The biggest challenge to my faith occurred when I was 16. My father, at the age of 37, had been in a coma for several months, and he passed away at the end of January in 1981. I remember storming heaven with demands for an explanation for his death. The child in me wanted to settle on the simple explanation that he had been such a wonderful person that God wanted to keep him close. Of course, I knew even then that this answer was a childish one. He had always told me that he did not think he would live a long life and I took his death as proof that as a father he always seemed to know things I did not. I have never satisfactorily answered the question of why he died. I do not believe that an answer exists beyond saying that we all have our time. Strangely enough it is the one upheaval in my life that I have not tried to explain through religion and I know that a profound sadness will reside in my soul for as long as I live.
This event also created my greatest regret. The father I adored never knew the man I love. Jonathan and I began dating during the time my father was ill and they never met. I know after much grumbling that "boys are all the same," Daddy would have agreed that Jonathan is extremely special. When the time came to decide which of my father's worldly possessions I wished to keep, I chose his lizard-skin cowboy boots and his tallis, too. The boots symbolize an outgoing, generous, and fun-loving man whose feet were always firmly planted on the ground. The tallis represents the man who was always humble before God, a man who took his responsibilities to his religion, his friends and his family seriously, a man who yet found the ability to dream great dreams and who always fulfilled his oaths to God. I believe that both items defined him.
I actually enjoy remembering these experiences. I pull these memories out from time to time and dust them off. I suppose my point is that you never know which traditions and events will stick in a child's mind, which memories will be the most meaningful or influential. I frequently remind myself of that as Jonathan and I begin to create our own family traditions with Allie. Which things will be the most special memories for her? As Rabbi Stahl said of the "Kol Nidre" prayer last night, that prayer takes you to a place that only an individual and God can go. So, too, those special memories.

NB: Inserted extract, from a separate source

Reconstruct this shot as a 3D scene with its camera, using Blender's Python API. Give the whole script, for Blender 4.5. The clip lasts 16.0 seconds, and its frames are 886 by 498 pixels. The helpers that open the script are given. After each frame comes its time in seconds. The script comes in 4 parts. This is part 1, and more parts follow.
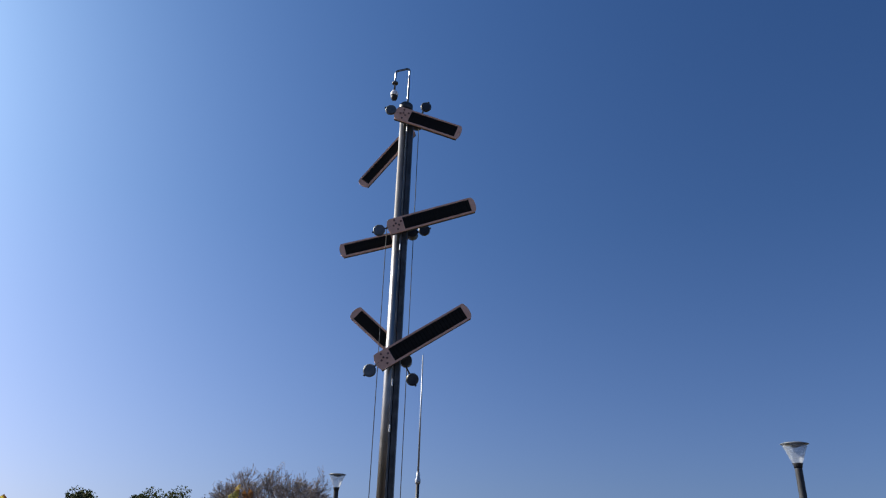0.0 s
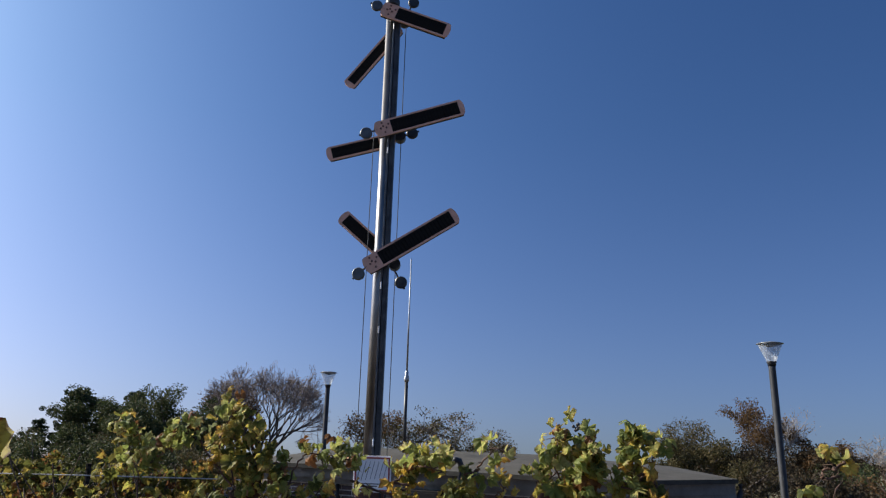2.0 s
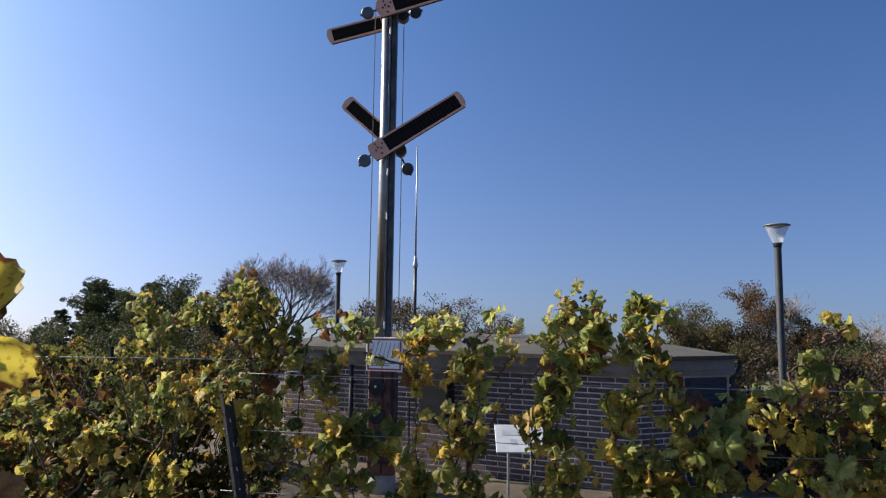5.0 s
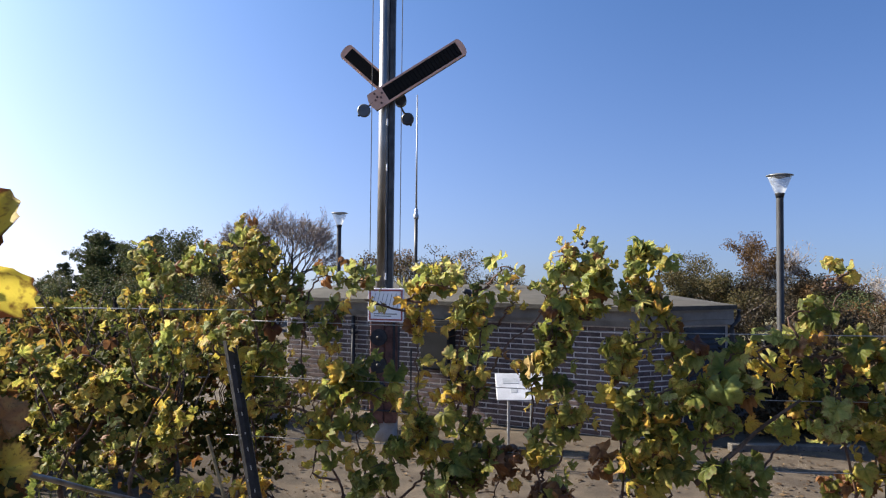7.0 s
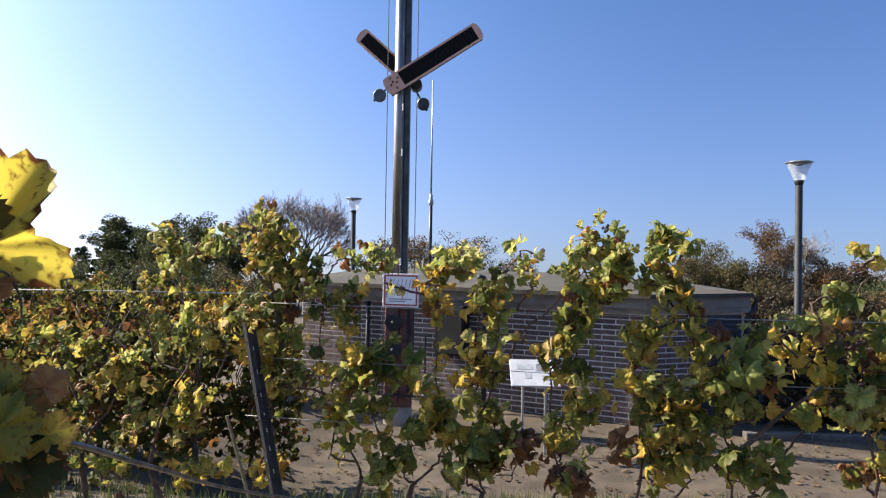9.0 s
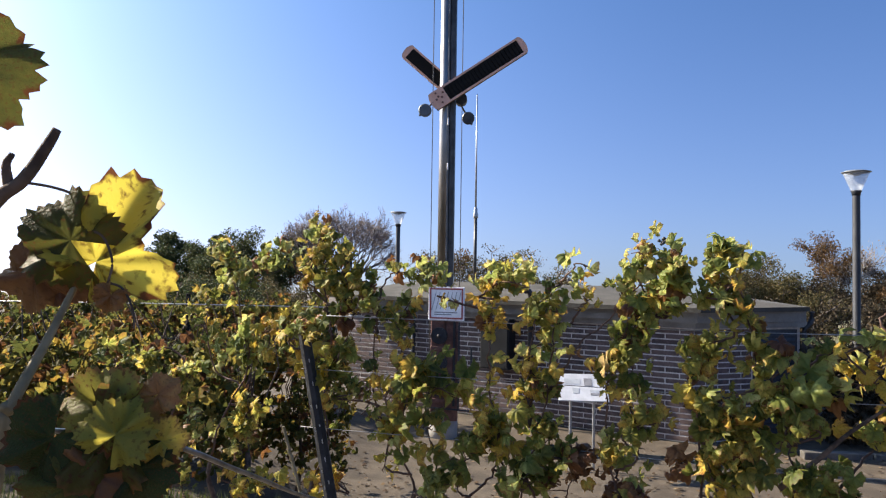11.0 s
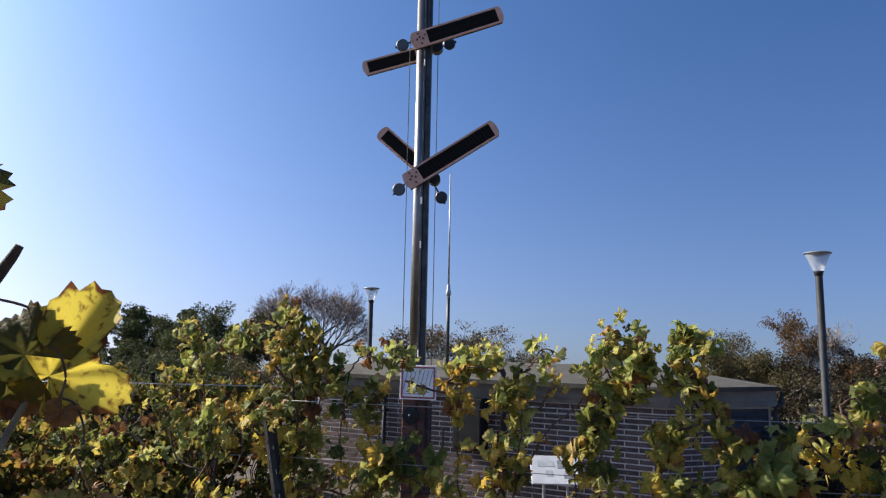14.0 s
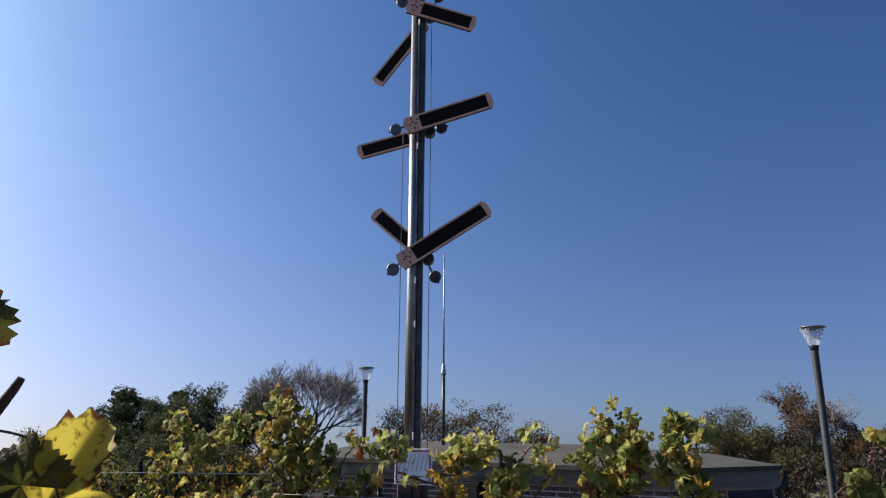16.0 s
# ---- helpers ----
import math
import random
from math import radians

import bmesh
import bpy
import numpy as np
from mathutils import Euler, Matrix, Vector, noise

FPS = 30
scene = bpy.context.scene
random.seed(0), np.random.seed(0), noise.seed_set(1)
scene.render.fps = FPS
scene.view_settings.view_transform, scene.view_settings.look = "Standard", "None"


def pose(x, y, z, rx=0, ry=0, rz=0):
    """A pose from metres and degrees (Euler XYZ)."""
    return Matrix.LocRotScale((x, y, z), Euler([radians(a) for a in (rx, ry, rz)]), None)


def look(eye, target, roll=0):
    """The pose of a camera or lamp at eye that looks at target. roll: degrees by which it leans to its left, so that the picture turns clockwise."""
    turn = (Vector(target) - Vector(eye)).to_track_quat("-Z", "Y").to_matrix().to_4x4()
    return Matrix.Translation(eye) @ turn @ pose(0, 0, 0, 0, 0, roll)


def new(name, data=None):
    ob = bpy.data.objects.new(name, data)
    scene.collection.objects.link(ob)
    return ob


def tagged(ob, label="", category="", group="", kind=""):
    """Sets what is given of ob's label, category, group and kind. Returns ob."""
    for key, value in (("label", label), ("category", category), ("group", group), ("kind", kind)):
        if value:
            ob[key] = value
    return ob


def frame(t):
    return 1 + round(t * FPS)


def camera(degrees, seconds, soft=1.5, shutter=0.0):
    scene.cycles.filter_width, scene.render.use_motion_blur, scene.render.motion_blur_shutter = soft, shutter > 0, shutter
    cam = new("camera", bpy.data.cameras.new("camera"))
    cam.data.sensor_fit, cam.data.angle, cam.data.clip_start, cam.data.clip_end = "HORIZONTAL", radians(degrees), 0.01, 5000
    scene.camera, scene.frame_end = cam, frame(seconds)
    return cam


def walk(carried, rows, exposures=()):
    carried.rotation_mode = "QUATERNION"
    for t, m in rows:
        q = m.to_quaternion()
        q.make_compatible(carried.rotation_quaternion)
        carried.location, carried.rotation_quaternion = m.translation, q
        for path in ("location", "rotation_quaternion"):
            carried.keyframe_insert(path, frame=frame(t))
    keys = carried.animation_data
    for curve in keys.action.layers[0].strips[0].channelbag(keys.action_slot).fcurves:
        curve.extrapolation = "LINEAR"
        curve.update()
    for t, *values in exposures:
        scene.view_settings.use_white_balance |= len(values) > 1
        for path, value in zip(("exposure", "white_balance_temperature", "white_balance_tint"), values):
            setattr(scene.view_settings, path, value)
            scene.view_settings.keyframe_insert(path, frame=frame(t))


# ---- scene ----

I end as I began, not sure that I can define the "impact" of Judaism on my life. As I said in the beginning, I cannot imagine living without the benefit of my religion. Judaism, my belief in God and my love for my family are in my heart, my soul and my being. I do love God with all my heart. I have set these words upon my heart. I will strive to teach these concepts diligently to my children. I think of them when I lie down and when I rise up. I hold these things as a symbol before my eyes. I have inscribed them upon the doorposts of my house. I wouldn't have it any other way.